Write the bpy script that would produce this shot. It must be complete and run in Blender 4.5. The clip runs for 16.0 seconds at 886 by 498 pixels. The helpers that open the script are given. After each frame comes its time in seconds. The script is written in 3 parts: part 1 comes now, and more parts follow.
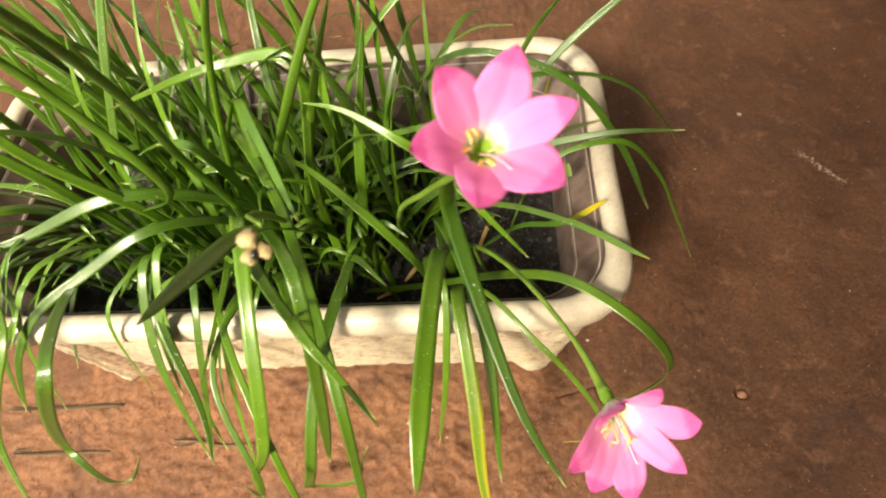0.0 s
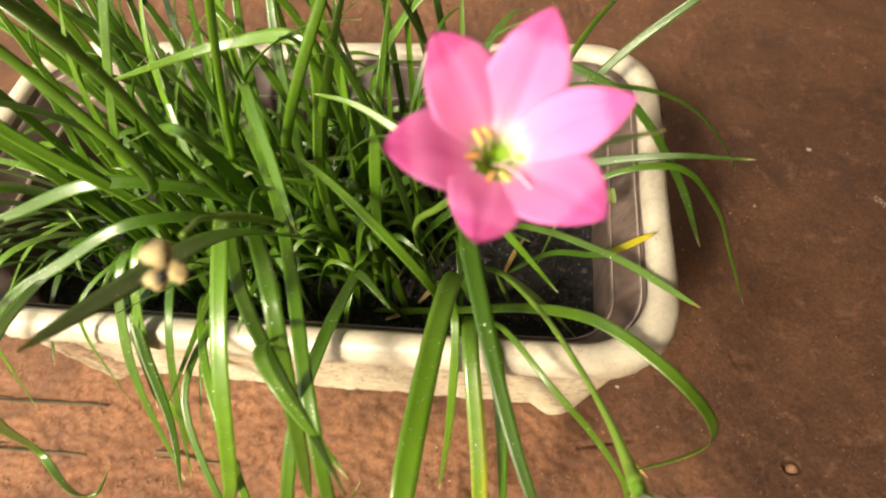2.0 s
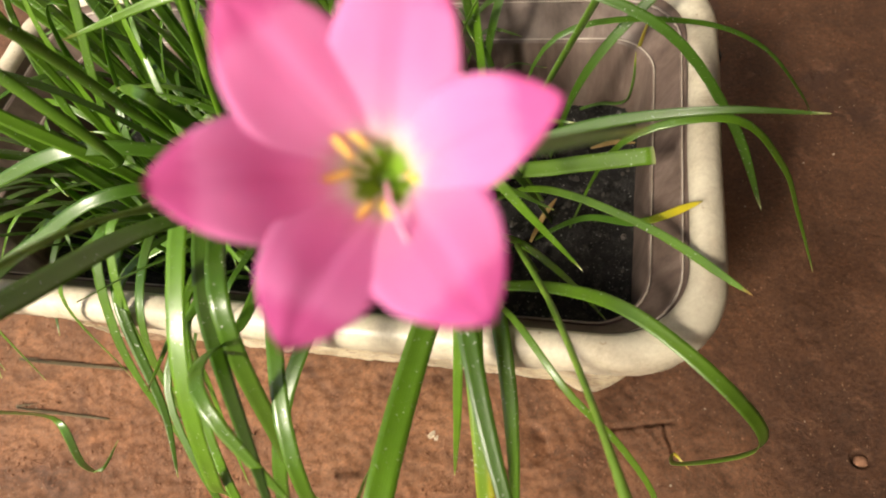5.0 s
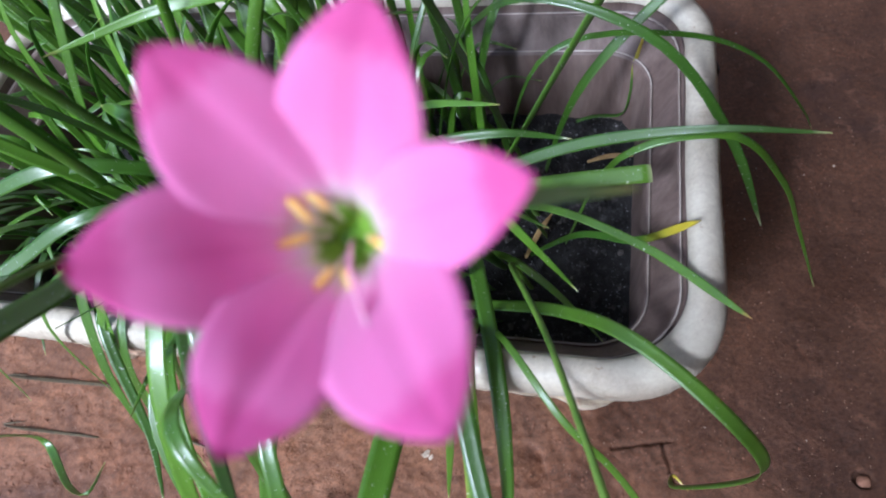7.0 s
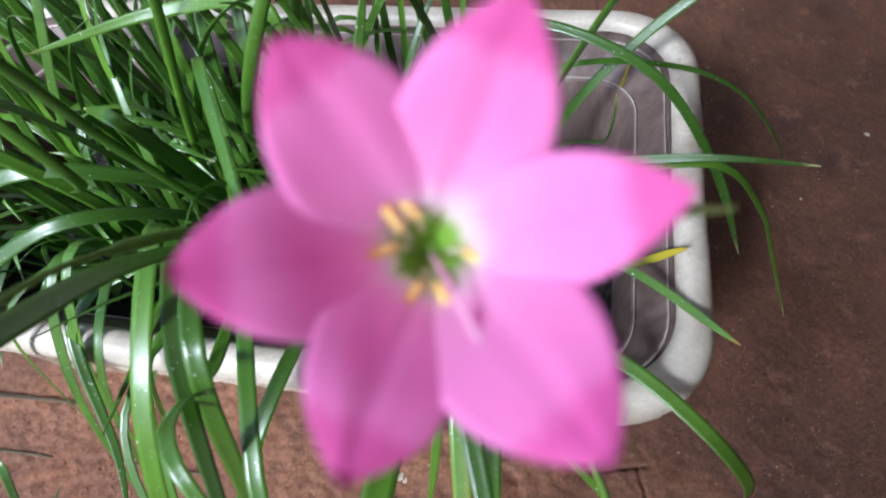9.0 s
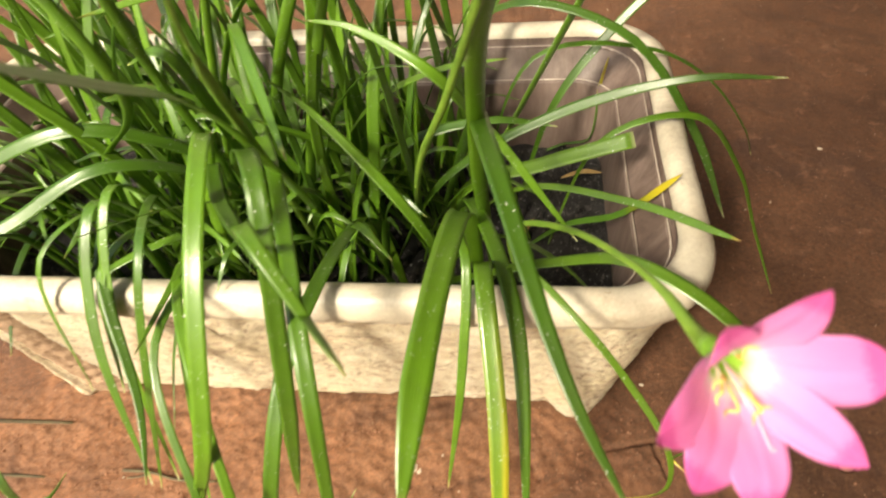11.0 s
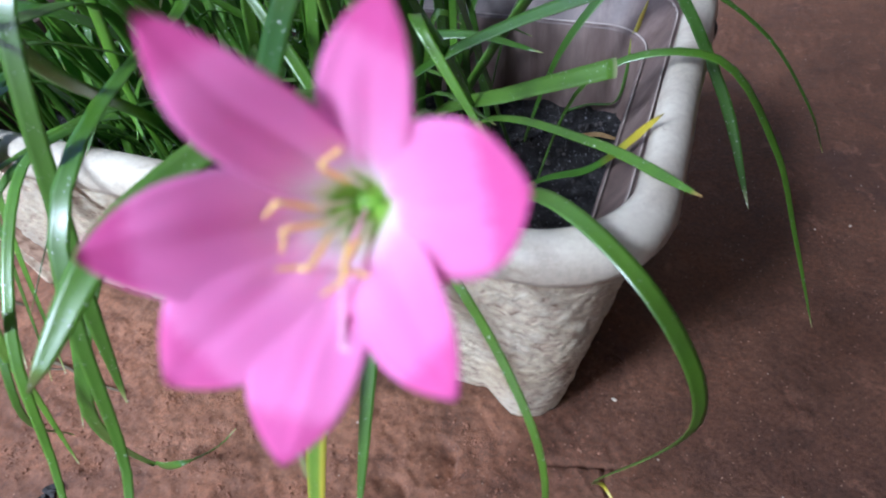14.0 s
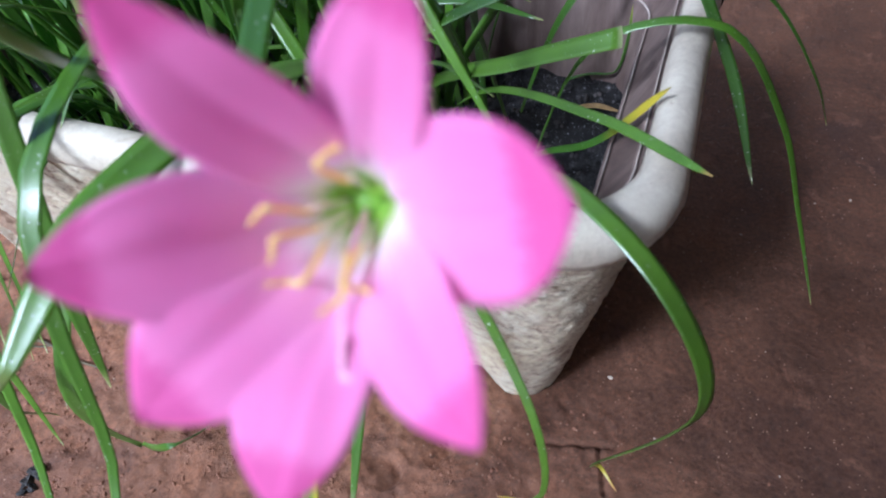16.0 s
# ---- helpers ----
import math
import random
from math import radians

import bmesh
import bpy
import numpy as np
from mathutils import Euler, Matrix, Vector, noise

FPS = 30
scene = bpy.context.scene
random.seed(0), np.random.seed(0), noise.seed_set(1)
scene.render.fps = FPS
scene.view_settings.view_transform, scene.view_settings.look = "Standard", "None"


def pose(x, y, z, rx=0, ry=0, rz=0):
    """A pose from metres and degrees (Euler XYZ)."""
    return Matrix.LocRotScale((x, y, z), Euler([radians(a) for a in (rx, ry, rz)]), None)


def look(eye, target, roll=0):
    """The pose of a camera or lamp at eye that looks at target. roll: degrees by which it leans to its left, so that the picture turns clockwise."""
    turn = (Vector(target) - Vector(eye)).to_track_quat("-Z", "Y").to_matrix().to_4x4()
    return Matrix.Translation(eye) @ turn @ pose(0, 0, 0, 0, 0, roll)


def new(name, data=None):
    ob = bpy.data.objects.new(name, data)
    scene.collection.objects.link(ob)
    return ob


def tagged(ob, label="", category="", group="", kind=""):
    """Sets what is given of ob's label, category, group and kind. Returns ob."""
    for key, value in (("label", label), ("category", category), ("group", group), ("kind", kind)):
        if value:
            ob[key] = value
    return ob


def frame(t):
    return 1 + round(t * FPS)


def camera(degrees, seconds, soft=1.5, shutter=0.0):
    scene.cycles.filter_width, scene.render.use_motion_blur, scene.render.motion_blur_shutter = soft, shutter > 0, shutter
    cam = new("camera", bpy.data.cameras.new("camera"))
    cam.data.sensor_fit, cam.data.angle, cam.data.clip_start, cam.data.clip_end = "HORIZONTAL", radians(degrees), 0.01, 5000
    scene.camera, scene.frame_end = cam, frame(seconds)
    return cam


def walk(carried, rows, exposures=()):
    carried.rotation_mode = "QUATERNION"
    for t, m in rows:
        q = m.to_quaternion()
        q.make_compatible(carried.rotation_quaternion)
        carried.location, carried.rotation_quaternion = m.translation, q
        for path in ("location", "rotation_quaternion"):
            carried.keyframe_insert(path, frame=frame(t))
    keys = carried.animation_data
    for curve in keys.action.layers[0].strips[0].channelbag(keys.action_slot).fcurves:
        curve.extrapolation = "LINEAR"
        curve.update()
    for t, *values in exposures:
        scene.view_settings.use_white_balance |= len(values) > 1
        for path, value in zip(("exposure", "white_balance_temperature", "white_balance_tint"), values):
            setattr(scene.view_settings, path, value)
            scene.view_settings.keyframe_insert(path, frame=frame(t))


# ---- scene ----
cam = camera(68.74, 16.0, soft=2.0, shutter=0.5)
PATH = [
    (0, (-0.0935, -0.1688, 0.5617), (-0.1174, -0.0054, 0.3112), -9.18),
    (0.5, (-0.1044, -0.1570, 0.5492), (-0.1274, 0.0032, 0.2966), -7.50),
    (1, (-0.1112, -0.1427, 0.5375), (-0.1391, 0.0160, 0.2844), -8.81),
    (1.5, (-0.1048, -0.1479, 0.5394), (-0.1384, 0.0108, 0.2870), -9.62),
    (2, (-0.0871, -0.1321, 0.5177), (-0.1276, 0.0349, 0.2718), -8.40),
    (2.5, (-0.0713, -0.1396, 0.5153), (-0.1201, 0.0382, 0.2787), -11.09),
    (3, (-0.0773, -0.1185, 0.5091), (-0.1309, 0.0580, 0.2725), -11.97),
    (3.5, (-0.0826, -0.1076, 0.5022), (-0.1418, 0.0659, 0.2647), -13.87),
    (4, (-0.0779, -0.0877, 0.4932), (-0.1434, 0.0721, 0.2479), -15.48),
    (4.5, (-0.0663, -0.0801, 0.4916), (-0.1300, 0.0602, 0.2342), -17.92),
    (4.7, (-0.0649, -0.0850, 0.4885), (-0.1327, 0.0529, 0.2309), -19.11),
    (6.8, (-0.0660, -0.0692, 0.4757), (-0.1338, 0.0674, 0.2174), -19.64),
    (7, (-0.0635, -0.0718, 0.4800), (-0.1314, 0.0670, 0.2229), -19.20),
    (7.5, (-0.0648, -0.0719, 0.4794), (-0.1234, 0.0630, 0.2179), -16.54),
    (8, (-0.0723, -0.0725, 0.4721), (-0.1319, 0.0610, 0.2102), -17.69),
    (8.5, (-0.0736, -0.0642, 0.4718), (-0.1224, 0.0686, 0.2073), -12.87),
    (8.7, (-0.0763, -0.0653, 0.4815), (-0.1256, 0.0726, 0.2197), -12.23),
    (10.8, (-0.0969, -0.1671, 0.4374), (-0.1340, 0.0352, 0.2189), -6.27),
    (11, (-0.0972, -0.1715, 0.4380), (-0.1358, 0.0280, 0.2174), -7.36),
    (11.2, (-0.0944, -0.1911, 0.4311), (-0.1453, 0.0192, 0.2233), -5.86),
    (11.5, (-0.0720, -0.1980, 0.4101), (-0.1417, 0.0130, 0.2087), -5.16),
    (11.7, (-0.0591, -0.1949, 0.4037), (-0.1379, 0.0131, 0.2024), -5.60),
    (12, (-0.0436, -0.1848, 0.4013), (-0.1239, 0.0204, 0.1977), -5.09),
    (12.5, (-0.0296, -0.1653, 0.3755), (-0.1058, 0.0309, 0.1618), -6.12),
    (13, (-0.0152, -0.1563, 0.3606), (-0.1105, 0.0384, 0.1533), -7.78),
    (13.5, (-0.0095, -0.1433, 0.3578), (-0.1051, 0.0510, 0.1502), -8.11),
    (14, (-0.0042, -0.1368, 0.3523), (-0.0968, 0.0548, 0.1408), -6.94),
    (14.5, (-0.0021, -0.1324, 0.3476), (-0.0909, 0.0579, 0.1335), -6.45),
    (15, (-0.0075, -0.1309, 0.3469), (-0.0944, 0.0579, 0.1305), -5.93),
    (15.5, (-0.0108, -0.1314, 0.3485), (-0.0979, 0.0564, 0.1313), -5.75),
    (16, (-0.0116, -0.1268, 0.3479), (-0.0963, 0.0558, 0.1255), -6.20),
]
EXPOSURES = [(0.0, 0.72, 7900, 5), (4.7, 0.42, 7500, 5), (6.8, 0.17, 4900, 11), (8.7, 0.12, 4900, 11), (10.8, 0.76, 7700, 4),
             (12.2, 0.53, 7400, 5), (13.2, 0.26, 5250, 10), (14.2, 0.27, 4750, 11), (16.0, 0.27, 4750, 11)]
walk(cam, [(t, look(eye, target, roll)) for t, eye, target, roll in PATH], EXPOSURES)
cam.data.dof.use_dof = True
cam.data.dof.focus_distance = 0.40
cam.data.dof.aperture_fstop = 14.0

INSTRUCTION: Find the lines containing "curve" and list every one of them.

FINAL ANSWER:
    for curve in keys.action.layers[0].strips[0].channelbag(keys.action_slot).fcurves:
        curve.extrapolation = "LINEAR"
        curve.update()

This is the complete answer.